Ela acredita que, no decorrer de toda a polêmica, a ciência se desenvolveu, mas o amparo legal ficou ausente. Não porque a questão deixou de ser tratada, mas por existirem uma série de lacunas e uma carência no sistema jurídico, que tem um andamento um pouco mais lento em relação a avanços científicos. Esse hiato legal é justamente o que preocupa outra advogada.
 
Dados biológicos
Flávia Cordeiro de Melo, 43 anos, adotou o embrião que gerou Pedro, hoje com 2 anos, sob esse clima de insegurança jurídica que ainda a faz questionar algumas situações que poderá viver.
 
“Tentei guardar as células embrionárias do cordão, mas não foi possível. Fico com receio de precisar de um doador para o meu filho se alguma coisa acontecer e não poder ter essa saída”, desabafa. Nesses casos — e somente neles — é possível encontrar instrumentos jurídicos para a obtenção de material genético do doador.
 
“Se houver a suspeita de algum tipo de doença ou alguma coisa que possa vir a prejudicar a vida desse indivíduo, por via judicial, obviamente, esse menor ou já maior de idade poderá solicitar daquele banco de esperma ou de gametas o dado necessário”, garante Zeger.

Porém, a advogada pondera que, muito pouco provavelmente, nos dias de hoje, a pessoa conseguirá informações de quem é a mãe ou o pai genético dele.
 
“O que é informado e está acontecendo é o fornecimento de dados biológicos do material fornecido. Nunca o nome das pessoas que doaram”, explica.
 
Se o filho quiser fazer uma busca sobre o seu passado genético, dificilmente terá os dados. Zeger conta que, no caso da adoção tradicional, é possível que a pessoa obtenha legalmente como veio ao mundo e quem são seus pais biológicos. Se existe essa possibilidade, ela é garantida pela lei. No caso de fertilização in vitro, porém, a questão tende a se complicar.

“Normalmente será alguém de um banco de gametas que não quer ter a identidade revelada. Existe uma doação e, por isso, um banco. Da mesma forma, o doador não pode rastrear o destino do material fornecido. Uma vez doado, doado está”, diz.
 
“A clínica que recebeu pode dar as informações sobre o que aconteceu, mas nada além disso. Deve haver, por parte desses locais, um contrato para que sejam resguardadas todas as partes envolvidas.”

Escolhas polêmicas
Ao ir a uma clínica de reprodução assistida buscar um sêmen, a mulher tem acesso a uma lista extensa de características dos doadores. O mesmo acontece com uma doação de óvulo, mas os detalhes tendem a ser muito menos explícitos quando a opção é pela implantação de um material já fecundado.
 
Uma das questões mais polêmicas em torno desse procedimento está justamente nas possibilidades de escolha. No Brasil é proibido fazer a opção pelo sexo do bebê, mas não há nada que fale a respeito das outras características genéticas.

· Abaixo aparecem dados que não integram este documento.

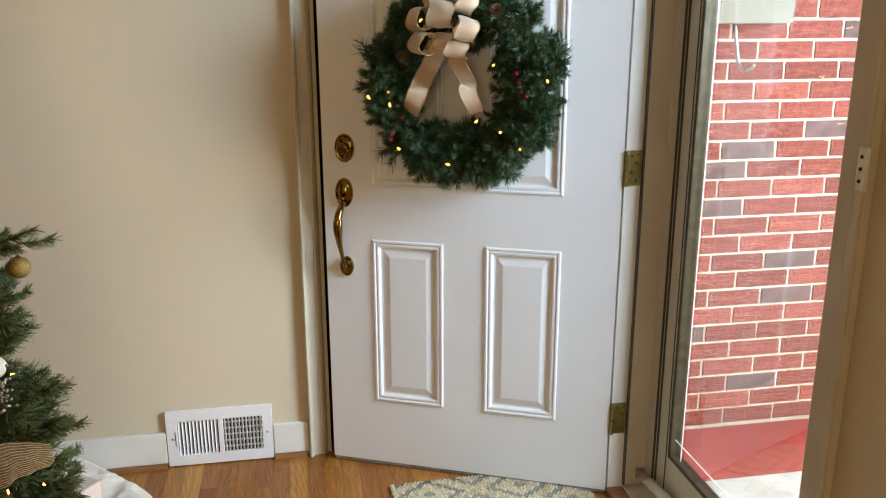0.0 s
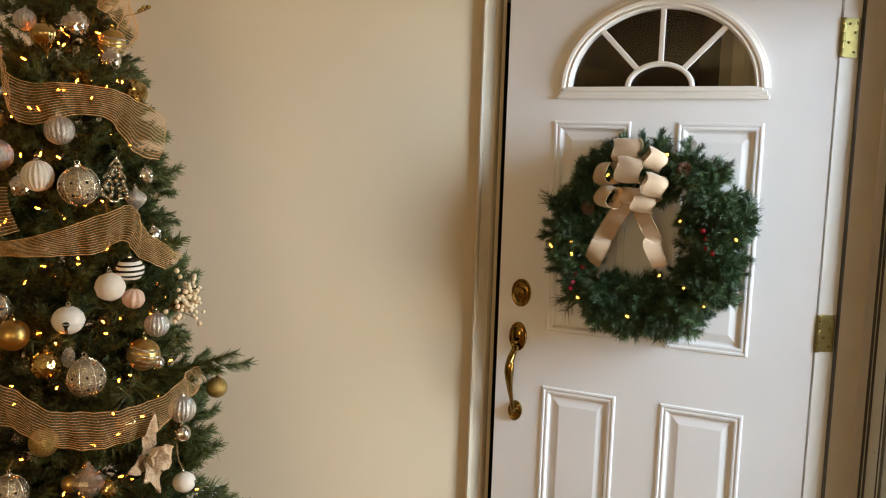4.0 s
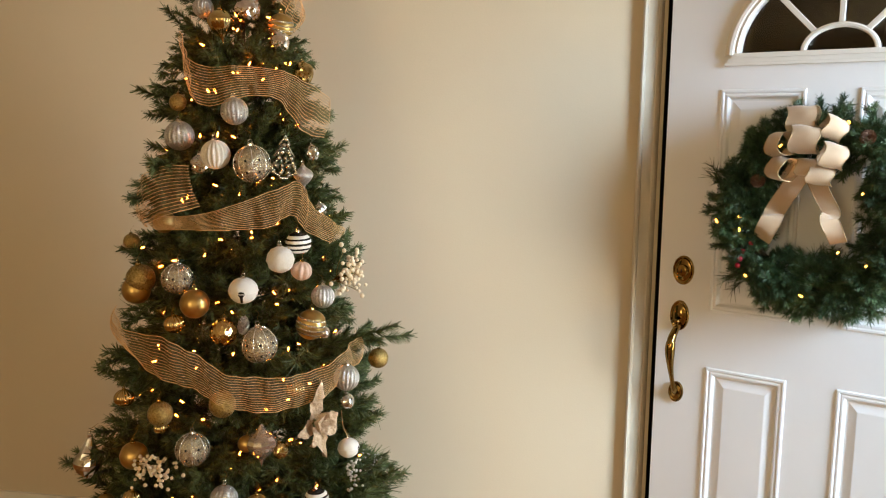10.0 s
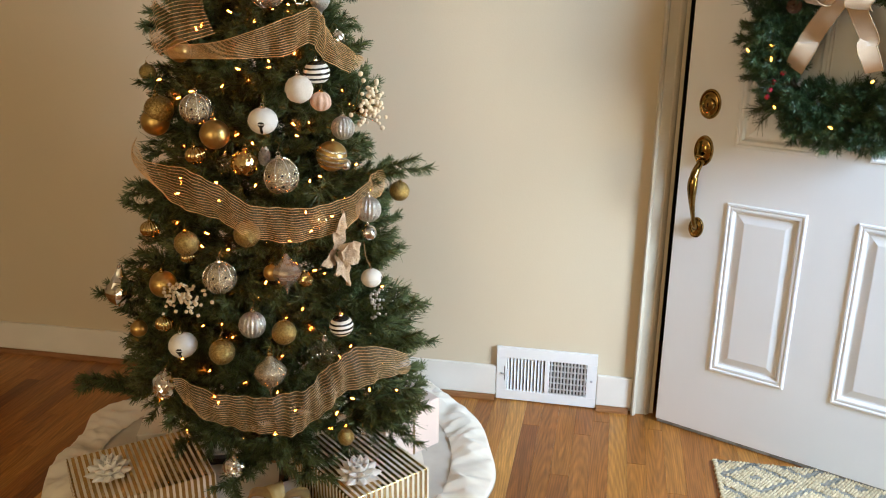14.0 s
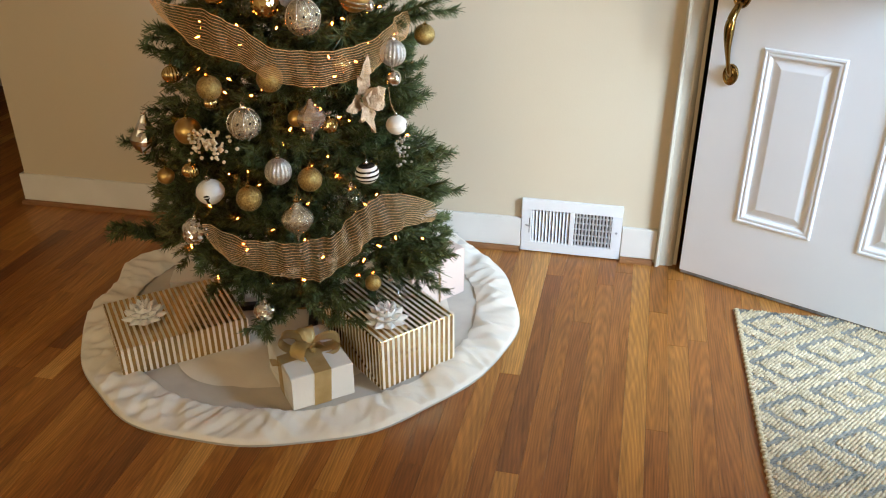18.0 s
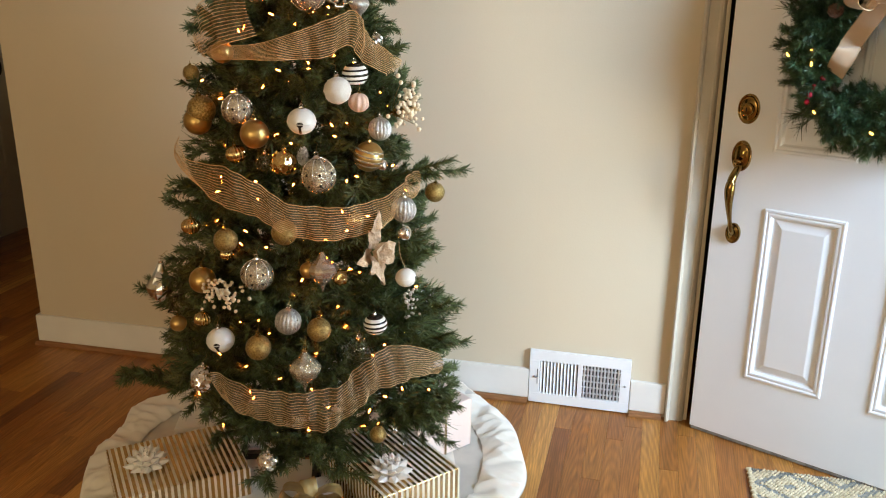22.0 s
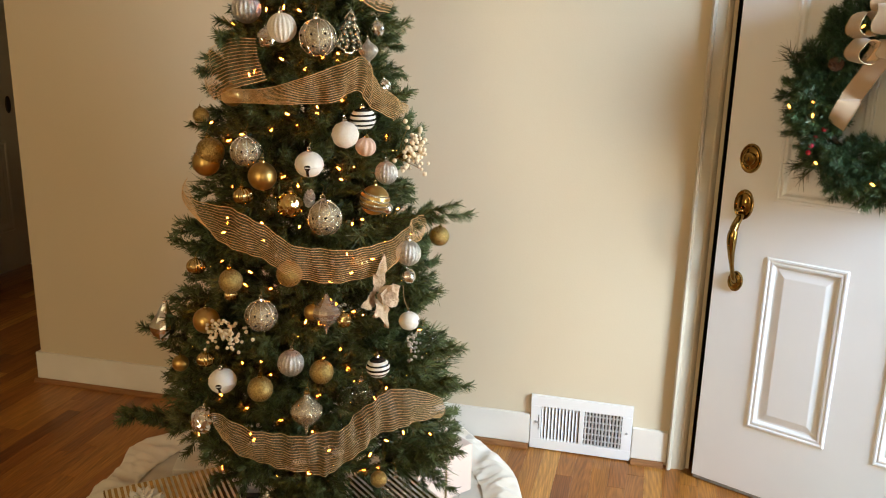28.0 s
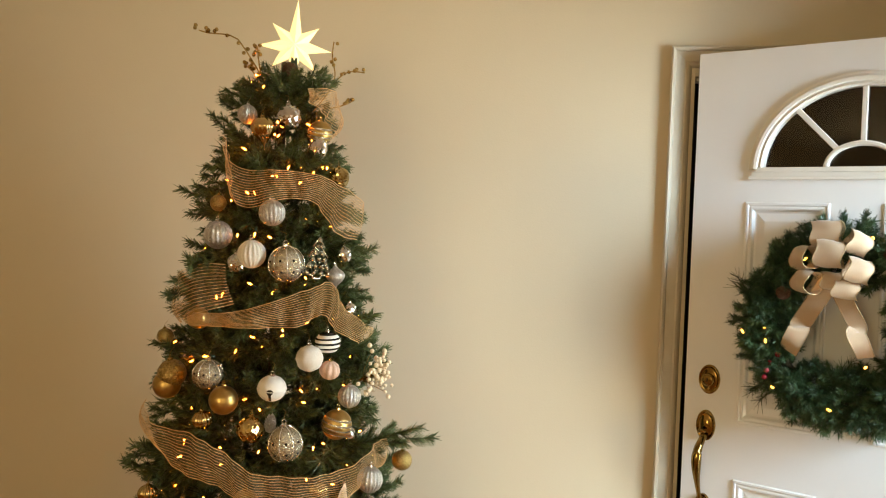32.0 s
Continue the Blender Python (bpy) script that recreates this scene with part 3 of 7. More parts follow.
# closet behind the open door; its shade is put into near-black walls
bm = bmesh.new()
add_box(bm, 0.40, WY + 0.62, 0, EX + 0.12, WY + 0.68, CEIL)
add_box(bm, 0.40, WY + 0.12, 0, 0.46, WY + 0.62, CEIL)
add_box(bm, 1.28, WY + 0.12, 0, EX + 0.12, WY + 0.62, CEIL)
setting("closet_wall", bm, M_CLOSET, "closet behind the open front door, coloured near black for its shade", "wall")


def moulding_casing(x0, x1, y, z0, z1, upright=True, sgn=1):
    """Casing with a backband, a flat and a bead; its depth lies towards -y. The thick side is at x0 (or z1 for a head)."""
    prof = [(0.0, 0.0), (0.0, 0.029), (0.006, 0.032), (0.014, 0.028), (0.018, 0.017), (0.050, 0.013), (0.056, 0.015), (0.064, 0.012), (0.070, 0.007), (0.074, 0.0)]
    return prof


def sweep_casing(bm, path, prof, inward):
    """A profile (across, proud) swept along a mitred path on a wall facing -y; inward: unit (x, z) across-direction for each path point."""
    rows = []
    for (x, z), (ax, az) in zip(path, inward):
        rows.append([bm.verts.new((x + ax * a, WY - p, z + az * a)) for a, p in prof])
    for i in range(len(rows) - 1):
        for k in range(len(prof) - 1):
            bm.faces.new((rows[i][k], rows[i][k + 1], rows[i + 1][k + 1], rows[i + 1][k]))
    for r in (rows[0], rows[-1]):
        bm.faces.new(r)


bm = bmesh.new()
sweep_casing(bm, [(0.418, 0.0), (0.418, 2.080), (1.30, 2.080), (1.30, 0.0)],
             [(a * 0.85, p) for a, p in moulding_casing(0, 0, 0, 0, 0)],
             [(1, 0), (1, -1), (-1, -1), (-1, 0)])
trim = setting("trim_closet", bm, M_CASING, "cream painted door casing with mitred corners, toned down for shade", "door casing")
bm = bmesh.new()
add_box(bm, 0.474, WY + 0.001, 0, 0.478, WY + 0.12, 1.99)
add_box(bm, 0.492, WY - 0.004, 1.99, 1.20, WY + 0.12, 2.0)
add_box(bm, 0.497, WY + 0.012, 1.978, 1.20, WY + 0.05, 1.99, 0.002)
setting("jamb_closet", bm, M_CASING, "cream painted closet door jamb with stop", "door jamb")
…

"Entre os embriões doados, por exemplo, pode haver um com síndrome de Down, uma anomalia cromossômica muito incidente. O casal toparia adotar esse embrião? Do ponto de vista genético, categorizar um embrião como saudável é complicado", debate o professor de bioética da Faculdade de Ciências da Saúde da Universidade de Brasília Natan Monsores.
 
Ele explica que algumas doenças genéticas só vão aparecer na primeira infância ou mais tardiamente e, apesar de haver ferramentas modernas para a seleção de embriões, elas ainda são incompletas e pouco acessíveis. “Entramos em um campo muito nebuloso ao falar de escolha genética, de sexo, de tentar evitar doenças nesses embriões.”

Monsores afirma que a própria descristalização — uma das etapas da implantação dos embriões no útero — já pode gerar alterações agressivas. Ele considera que o critério de viabilidade do embrião também é muito controverso e envolto em uma longa discussão técnica na literatura para a sua definição ideal. “Alguns pesquisadores tendem para um lado, outros médicos para outro e não há consenso muito preciso.”